Correction!
"Parallels is best known for its virtualization tools for the Mac desktop"
Should read
Parallels is best known for its C$@9y virtualization tools for the Mac desktop.
There doesn't that feel better!
Parallels has introduced a bare-metal hypervisor for servers built by the Jobsian cult. The Apple-happy virtualization outfit unveiled Parallels Server for Mac Bare Metal Edition, which lets you run virtual machines on Jobsian servers without a host OS - i.e. on the server's "bare metal." The company's existing Xserve product …
... Virtual Intelligence Ventures
"“Parallels Server for Mac Bare Metal Edition provides a high performance solution that enables IT professionals and developers to capitalize on the power of Mac OS X Server while having the flexibility to run Windows and Linux workloads both on-premise and through the Cloud,” reads a canned statement from chief executive Serguei Beloussov." ...... WOW. Nice canned statement from Serguei Beloussov.
Apple are getting Adventurous.
Actually yes - though I wouldn't claim that they are anything but niche ! In an environment where you're supporting Apple desktops, an Apple server makes a sensible choice.
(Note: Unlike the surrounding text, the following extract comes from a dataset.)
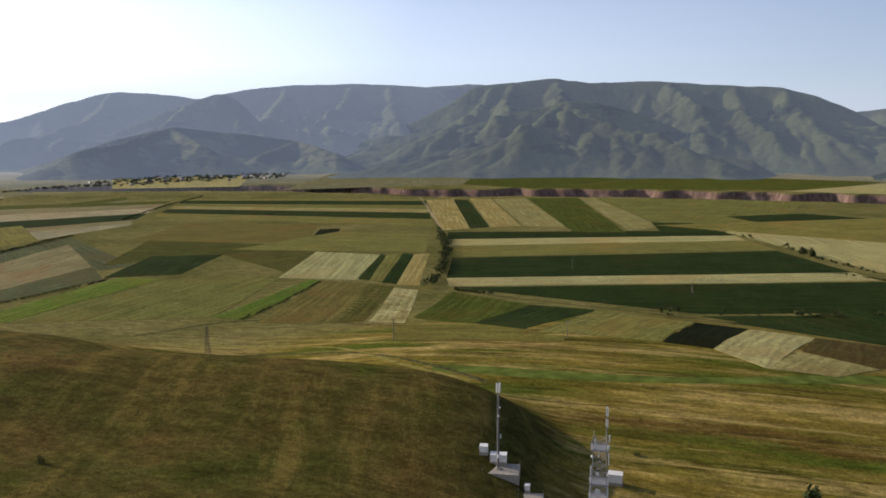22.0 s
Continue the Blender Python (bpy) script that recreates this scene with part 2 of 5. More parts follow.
def distance(name, grass, wood, air, amount, wood_at=0.55, scale=0.004, shaded_flank=False, mist=0.24):
    """Far mountains of grass and woods with painted haze; optionally the shade of the ridge's flank, painted dark."""
    m, t, b = material(name, 0.95, 0.05)
    big = noise_of(t, scale, 6, 0.62, (1.0, 1.0, 2.5))
    fine = noise_of(t, scale * 9, 6, 0.65)
    base = mix(t, ramp(t, noise_of(t, scale * 0.7, 4), [(0.35, 0.0), (0.65, 1.0)]), tuple(c * 0.8 for c in grass), tuple(c * 1.25 for c in grass))
    base = mix(t, ramp(t, big, [(wood_at, 0.0), (wood_at + 0.035, 1.0)]), base, wood)
    if shaded_flank:
        # the flank's own shade as a dark colour, bounded by bearing and height
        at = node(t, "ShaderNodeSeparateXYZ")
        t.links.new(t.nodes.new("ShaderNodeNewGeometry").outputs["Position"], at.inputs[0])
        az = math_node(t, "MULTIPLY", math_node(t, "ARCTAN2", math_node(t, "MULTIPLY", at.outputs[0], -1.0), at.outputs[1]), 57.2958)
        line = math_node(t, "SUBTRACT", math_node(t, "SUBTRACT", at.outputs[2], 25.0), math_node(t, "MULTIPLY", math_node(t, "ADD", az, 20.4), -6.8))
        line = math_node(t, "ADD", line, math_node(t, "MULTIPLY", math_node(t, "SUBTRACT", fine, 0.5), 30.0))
        flank_shade = math_node(t, "MULTIPLY", math_node(t, "DIVIDE", line, 6.0, True), math_node(t, "DIVIDE", math_node(t, "ADD", az, 37.3), 0.5, True))
        base = mix(t, math_node(t, "MULTIPLY", flank_shade, 0.92), base, (0.018, 0.024, 0.018))
    base = mix(t, 1.0, base, ramp(t, fine, [(0.3, 0.7), (0.7, 1.25)]), "MULTIPLY")
    t.links.new(base, b.inputs["Base Color"])
    bump_on(t, b, fine, 12.0, 0.5)
    haze_glow(t, b.outputs[0], air, amount, None, mist)
    return m



# ---- the ground: one sheet to the horizon, with the gorge cut into it ----
def rough_noise(u, v, seed=0, octaves=5):
    """Smooth noise on a grid, 0 to 1."""
    total, weight, amp = 0.0, 0.0, 1.0
    for k in range(octaves):
        rng = np.random.RandomState(seed * 31 + k)
        table = rng.rand(256, 256)
        a, b = u * 2 ** k + 17.3 * k, v * 2 ** k + 9.1 * k
        i, j = np.floor(a).astype(int), np.floor(b).astype(int)
        fa, fb = a - i, b - j
        fa, fb = fa * fa * (3 - 2 * fa), fb * fb * (3 - 2 * fb)
        g = lambda p, q: table[p % 256, q % 256]
        total = total + amp * ((g(i, j) * (1 - fa) + g(i + 1, j) * fa) * (1 - fb) + (g(i, j + 1) * (1 - fa) + g(i + 1, j + 1) * fa) * fb)
        weight, amp = weight + amp, amp * 0.5
    return total / weight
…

Last time I looked, they weren't actually badly priced compared with other brands, but the biggest issue is the lack of variety (you get one size, max 3 storage bays, etc) and that limits you if you want something with different options.
I ran two at my last job (design dept all Mac), and we've one customer (in design/print, all Mac) running one.
Actually, now that apple's OS runs on commodity x86 platforms, it is quite trivial to "port" both the OS and VMs to "non apple hardware".
The incompatibilities which exist are 1) licensing and 2) deliberate technical impediments.
As for the technical impediments, those can be overcome as psystar and others have shown.
It will be news when Apple modifies their licensing to support non apple hardware.
"Is this still a virtual machine?"
Yes.
"How is it virtual?"
OSes running under the hypervisor think they are running on the bare metal, while in fact the hardware is managed by the hypervisor. The hardware is fully virtualized.
" When it runs on a machine without OS, shouldn't it be called an OS?"
It is an OS I think, but "OS" is a pretty generic term. A type 1 hypervisor runs on the bare metal, but instead of providing ordinary OS services provides virtual machines that run guest OSes.. A type 2 hypervisor is where you run an app, and that app provides a virtual machine running a guest OS.